On the other hand, if the entities that oversee the JET Programme were serious about making real, sincere changes, it could propel the programme into the 21st century.
In my opinion, to give the JET Programme the “teeth” to change English education, the Ministry of Education needs to seriously recruit teachers with ESL experience and backgrounds. These teachers need to have a desire to teach English as a career, be given special licenses to teach by the ministry and be given real responsibilities in schools, instead of being peripheral staff that are often left feeling like long-term guests.
On top of that, any serious effort to teach English needs to be backed by making it an official subject in elementary schools, starting from first grade. The rhetoric I hear at this stage is still far from being sincere, and is on a timeline that allows other countries in the region to continue outpacing Japan at an exponential pace.

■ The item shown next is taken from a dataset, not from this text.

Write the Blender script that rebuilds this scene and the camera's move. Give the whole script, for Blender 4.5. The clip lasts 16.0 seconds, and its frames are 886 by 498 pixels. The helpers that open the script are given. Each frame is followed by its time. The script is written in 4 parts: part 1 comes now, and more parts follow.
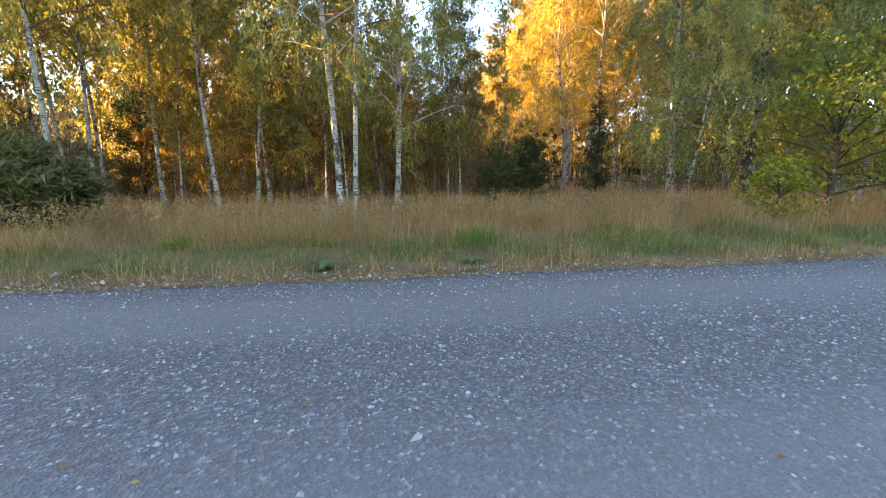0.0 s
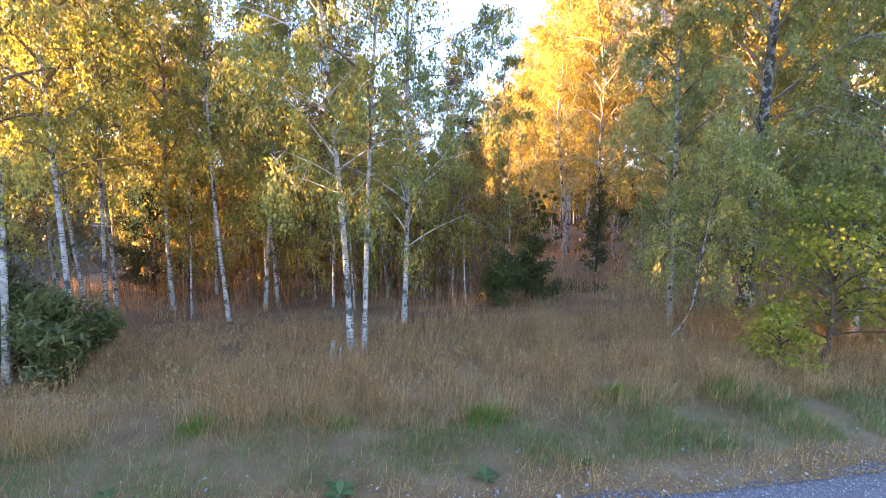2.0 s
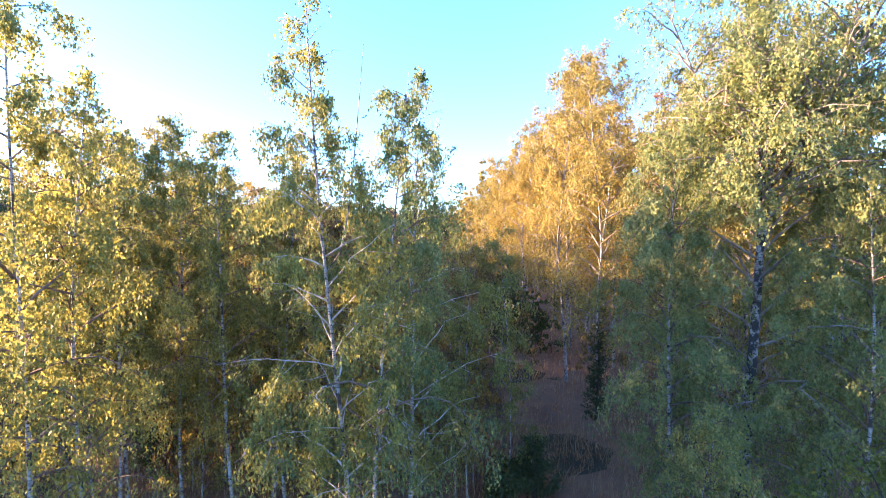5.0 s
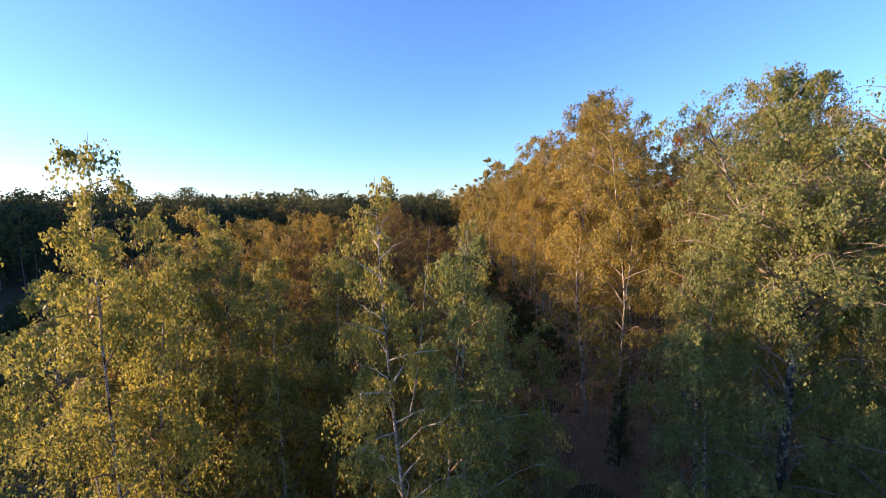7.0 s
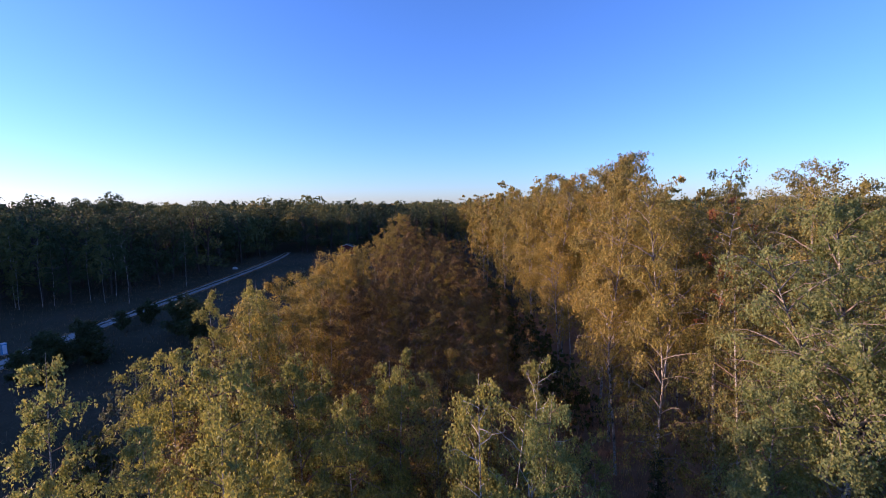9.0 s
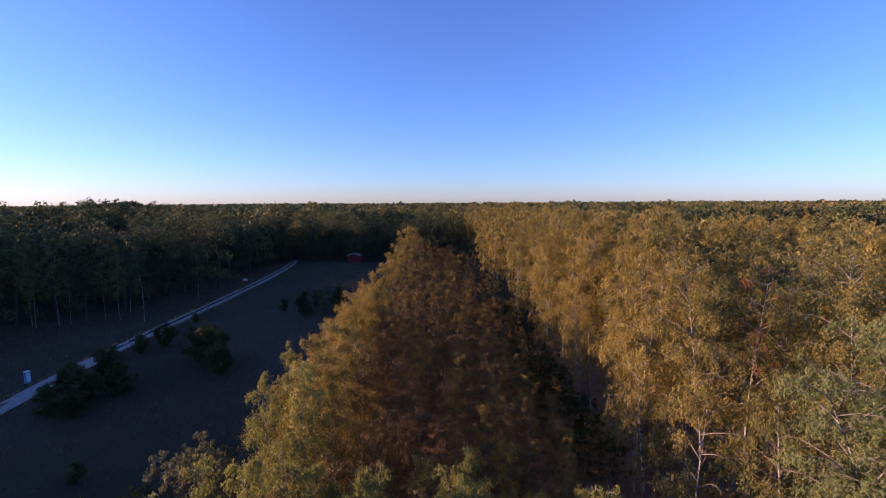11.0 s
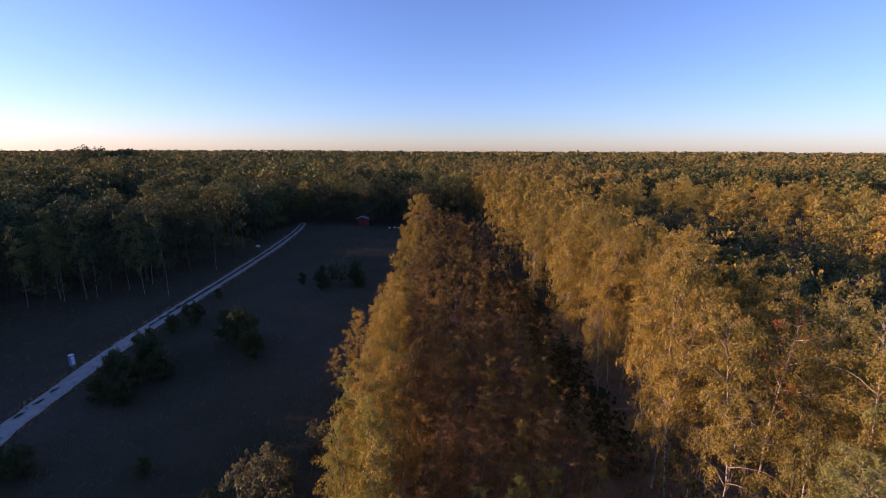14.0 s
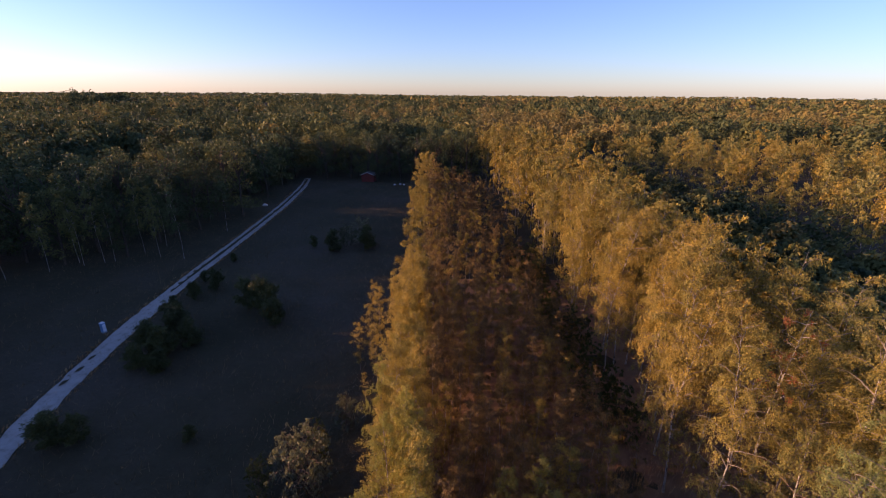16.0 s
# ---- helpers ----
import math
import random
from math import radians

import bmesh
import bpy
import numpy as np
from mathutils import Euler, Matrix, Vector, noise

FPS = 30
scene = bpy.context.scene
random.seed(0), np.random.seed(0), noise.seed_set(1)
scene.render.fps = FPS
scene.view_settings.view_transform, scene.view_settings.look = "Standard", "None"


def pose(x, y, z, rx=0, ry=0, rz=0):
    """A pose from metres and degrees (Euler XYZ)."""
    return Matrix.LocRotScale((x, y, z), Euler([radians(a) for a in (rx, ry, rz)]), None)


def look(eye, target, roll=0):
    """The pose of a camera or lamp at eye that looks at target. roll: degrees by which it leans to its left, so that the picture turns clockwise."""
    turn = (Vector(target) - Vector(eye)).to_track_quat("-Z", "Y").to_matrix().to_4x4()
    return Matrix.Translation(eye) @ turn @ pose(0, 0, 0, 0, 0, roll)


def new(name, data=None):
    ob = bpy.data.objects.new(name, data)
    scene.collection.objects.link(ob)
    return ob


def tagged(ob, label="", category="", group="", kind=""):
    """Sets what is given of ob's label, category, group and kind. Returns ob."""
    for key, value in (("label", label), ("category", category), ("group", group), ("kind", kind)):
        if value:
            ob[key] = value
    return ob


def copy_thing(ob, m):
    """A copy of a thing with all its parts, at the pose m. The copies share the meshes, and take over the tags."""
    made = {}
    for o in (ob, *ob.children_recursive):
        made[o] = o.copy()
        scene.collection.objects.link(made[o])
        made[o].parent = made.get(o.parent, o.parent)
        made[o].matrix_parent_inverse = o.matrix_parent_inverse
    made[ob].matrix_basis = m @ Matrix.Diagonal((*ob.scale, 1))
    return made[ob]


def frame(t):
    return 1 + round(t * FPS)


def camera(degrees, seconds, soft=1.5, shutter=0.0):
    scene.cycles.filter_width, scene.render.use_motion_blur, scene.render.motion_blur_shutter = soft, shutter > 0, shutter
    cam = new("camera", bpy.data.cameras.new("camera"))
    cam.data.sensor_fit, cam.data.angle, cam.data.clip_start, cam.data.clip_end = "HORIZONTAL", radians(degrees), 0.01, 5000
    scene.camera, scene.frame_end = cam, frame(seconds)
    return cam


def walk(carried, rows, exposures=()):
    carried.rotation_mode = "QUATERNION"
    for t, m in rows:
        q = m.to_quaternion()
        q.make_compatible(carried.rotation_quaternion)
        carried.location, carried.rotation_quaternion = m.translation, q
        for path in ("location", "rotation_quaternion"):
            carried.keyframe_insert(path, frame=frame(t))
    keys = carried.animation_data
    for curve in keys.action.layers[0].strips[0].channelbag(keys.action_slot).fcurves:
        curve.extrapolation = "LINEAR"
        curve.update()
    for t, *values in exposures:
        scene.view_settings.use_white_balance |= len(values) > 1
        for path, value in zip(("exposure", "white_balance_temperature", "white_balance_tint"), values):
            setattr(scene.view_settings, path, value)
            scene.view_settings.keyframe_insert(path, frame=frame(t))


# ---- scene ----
cam = camera(91.3, 16.0, soft=0.7, shutter=0.2)
PATH = [
    (0.0, pose(0.000, 0.000, 0.900, 80.50, 0.40, 0.00)),
    (0.5, pose(-0.005, 0.002, 1.199, 81.70, 0.30, 0.00)),
    (1.0, pose(-0.069, 0.058, 1.611, 82.80, 0.30, 0.00)),
    (1.5, pose(-0.092, 0.054, 2.155, 83.70, 0.10, 0.00)),
    (2.0, pose(-0.161, 0.084, 2.823, 84.30, -0.10, -0.10)),
    (2.5, pose(-0.155, 0.104, 3.594, 84.80, -0.20, 0.10)),
    (3.0, pose(-0.176, 0.105, 4.450, 85.40, -0.30, 0.10)),
    (3.5, pose(-0.183, 0.091, 5.342, 86.10, -0.40, 0.00)),
    (4.0, pose(-0.177, 0.041, 6.220, 86.80, -0.40, 0.00)),
    (4.5, pose(-0.137, -0.009, 7.180, 87.40, -0.40, 0.20)),
    (5.2, pose(-0.231, -0.068, 8.494, 87.22, -0.10, 0.28)),
    (5.9, pose(-0.564, -0.111, 9.761, 85.82, 0.49, 0.12)),
    (6.4, pose(-0.898, -0.135, 10.647, 84.78, 0.87, 0.00)),
    (7.0, pose(-1.350, -0.160, 11.697, 84.20, 1.00, 0.00)),
    (7.5, pose(-1.736, -0.181, 12.568, 84.22, 0.90, 0.10)),
    (8.0, pose(-2.174, -0.181, 13.473, 84.15, 0.70, 0.20)),
    (8.5, pose(-2.630, -0.204, 14.328, 84.17, 0.60, 0.30)),
    (9.0, pose(-3.068, -0.223, 15.218, 84.10, 0.60, 0.30)),
    (9.5, pose(-3.541, -0.224, 16.107, 84.16, 0.60, 0.40)),
    (10.0, pose(-3.979, -0.247, 16.961, 84.11, 0.50, 0.50)),
    (10.8, pose(-4.708, -0.267, 18.367, 83.98, 0.36, 0.52)),
    (11.7, pose(-5.562, -0.289, 19.958, 83.17, 0.24, 0.38)),
    (12.5, pose(-6.312, -0.356, 21.273, 81.20, 0.10, 0.40)),
    (13.0, pose(-6.770, -0.422, 22.044, 79.47, 0.00, 0.50)),
    (13.5, pose(-7.210, -0.488, 22.816, 78.15, -0.10, 0.50)),
    (14.0, pose(-7.632, -0.516, 23.618, 77.12, -0.20, 0.50)),
    (14.5, pose(-8.107, -0.562, 24.405, 76.40, -0.20, 0.50)),
    (15.0, pose(-8.547, -0.592, 25.191, 74.73, -0.30, 0.50)),
    (15.5, pose(-9.023, -0.640, 25.961, 72.17, -0.40, 0.50)),
    (16.0, pose(-9.463, -0.706, 26.732, 70.20, -0.50, 0.50)),
]
EXPOSURES = [(0, 3.8, 14200, 27), (2, 4.15, 9500, 38), (3.5, 4.1, 7000, 34), (4.6, 3.55, 6200, 32), (6.7, 1.7, 6800, 27), (9, 1.1, 5800, 40), (12, 0.86, 6500, 48), (16, 1.1, 7500, 49)]
walk(cam, PATH, EXPOSURES)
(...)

If these types of changes were introduced, and JETs were strategically placed to teach these lessons in elementary schools, I’ve no doubt there would be a profound change in English education that could be directly linked to JET, and ensure its stability for decades to come.
Here in Osaka, we’re taking steps toward doing exactly this: English education from first grade, not “foreign language activities.” Licensing special teachers with the needed experience and proficiency. And most importantly, a strategic methodology for teaching English for communication and proficiency, not for taking entrance exams.
It is my sincere hope that our efforts will inspire leaders in Tokyo to do the same.
Lastly, here’s a random: where do you see yourself in five years?
Specifically, I don’t know. Especially considering that I had no idea I’d be here five years ago. More generally, I think you’ll find me fighting the good fight: trying to give our children better opportunities and experiences than those who came before them.